Not because those who speak this way necessarily use that phrase. Most would reject it. But the pattern is unmistakable. Whenever violence is wrapped in divine significance, whenever domination is excused by appeal to transcendent destiny, whenever the dead are denied even the dignity of interrupting the story, an idol has been erected. And idols always demand sacrifice. Usually from other people.
No serious moral tradition should survive this unchallenged.
The task, then, is not first to win an argument, but to recover conscience. To insist that no prophecy can excuse indifference to human pain. To say that no nation, no movement, no leader, and no cause stands above moral scrutiny. To remember that if theology no longer knows how to grieve, it no longer knows how to speak truthfully about God, humanity, or history.

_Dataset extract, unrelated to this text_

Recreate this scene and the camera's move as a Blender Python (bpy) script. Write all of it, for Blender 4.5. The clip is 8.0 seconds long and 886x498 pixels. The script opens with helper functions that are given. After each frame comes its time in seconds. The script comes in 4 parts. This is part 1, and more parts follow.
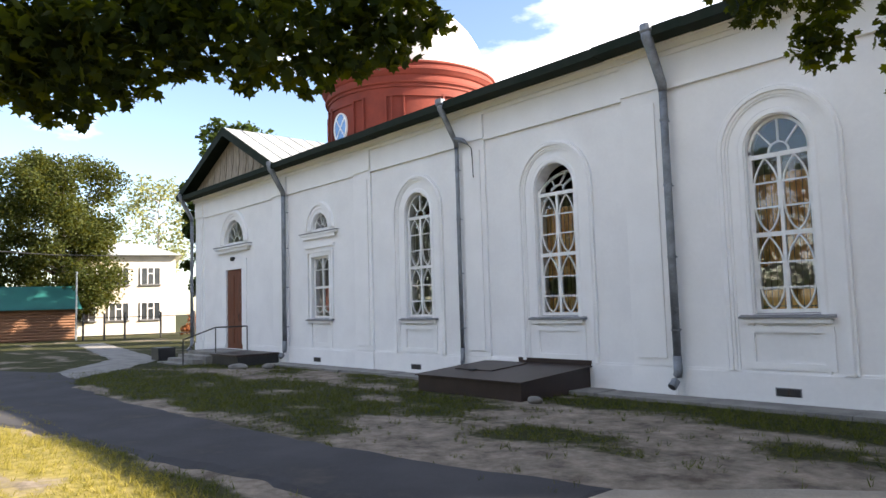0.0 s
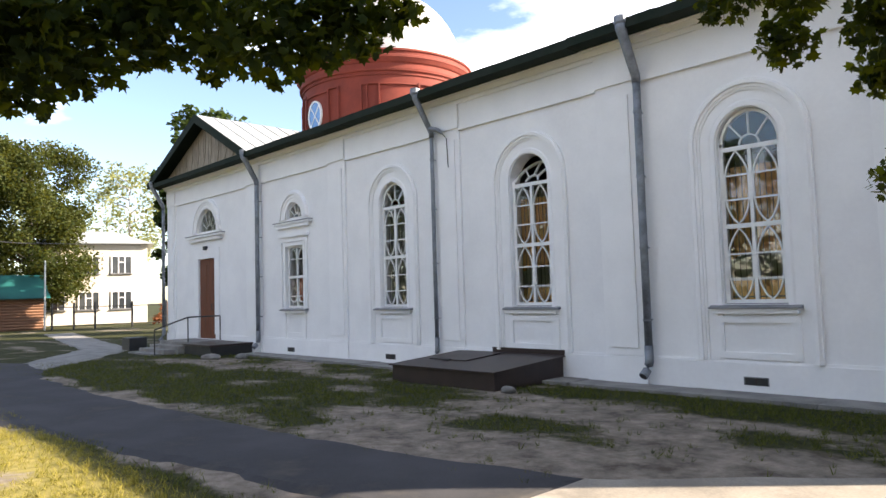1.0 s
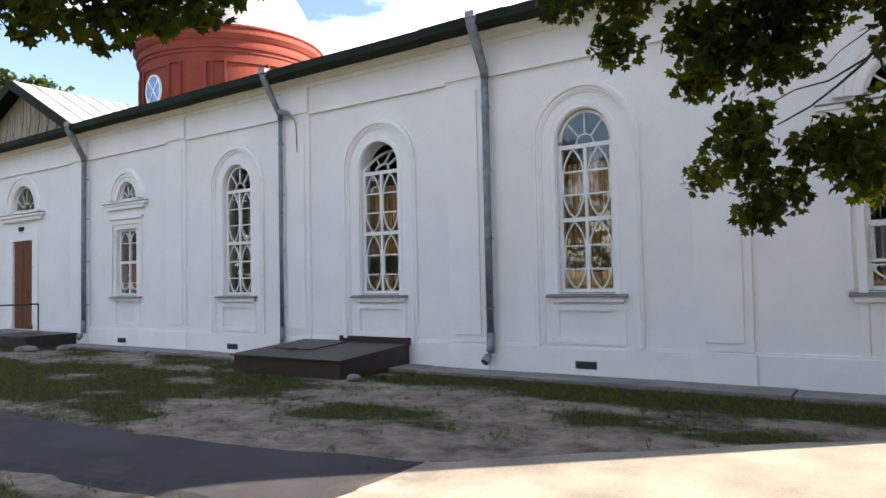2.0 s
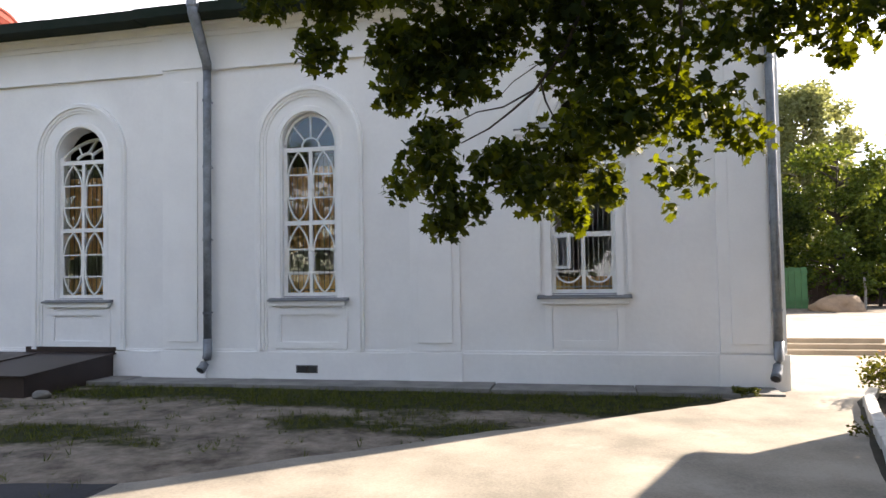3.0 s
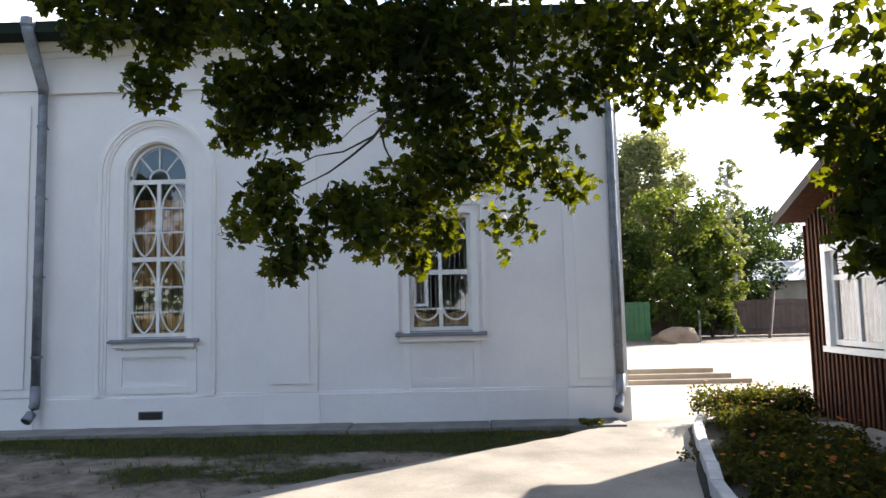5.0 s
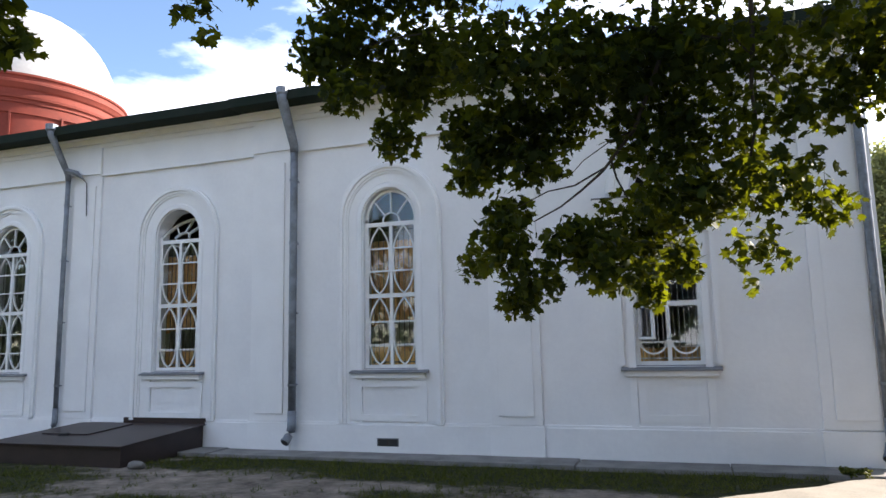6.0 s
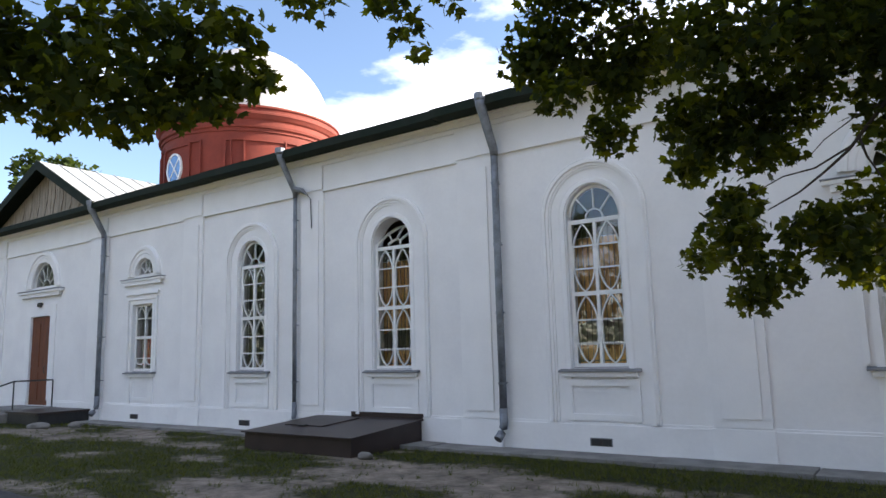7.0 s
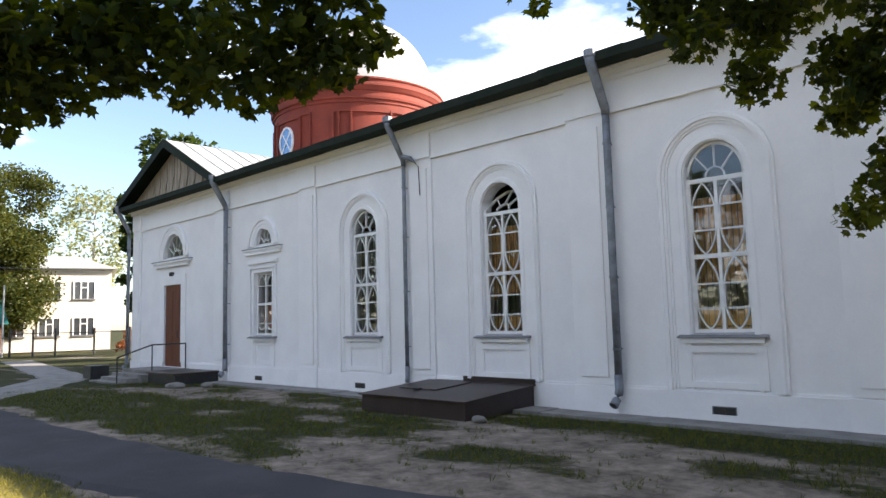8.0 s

The real test of faith is not whether it can decode the times, predict the end, or attach itself to power. The real test is whether it can still recognize the human being standing in front of it. Whether it can still weep. Whether it can still refuse the seduction of grandeur when grandeur is purchased with blood.
Once faith stops mourning, it will bless almost anything. It will bless force, excuse cruelty, glorify domination, and call all of it history, destiny, even God. That is why this matters so much. The line between faith and fanaticism is not zeal. It is whether suffering still has the power to stop you. If it does not, then peace will always be betrayed before it is even spoken of. Because peace cannot be built by those who have learned to stare at the slaughtered and still call themselves righteous.
Where suffering is made sacred, peace is already lost.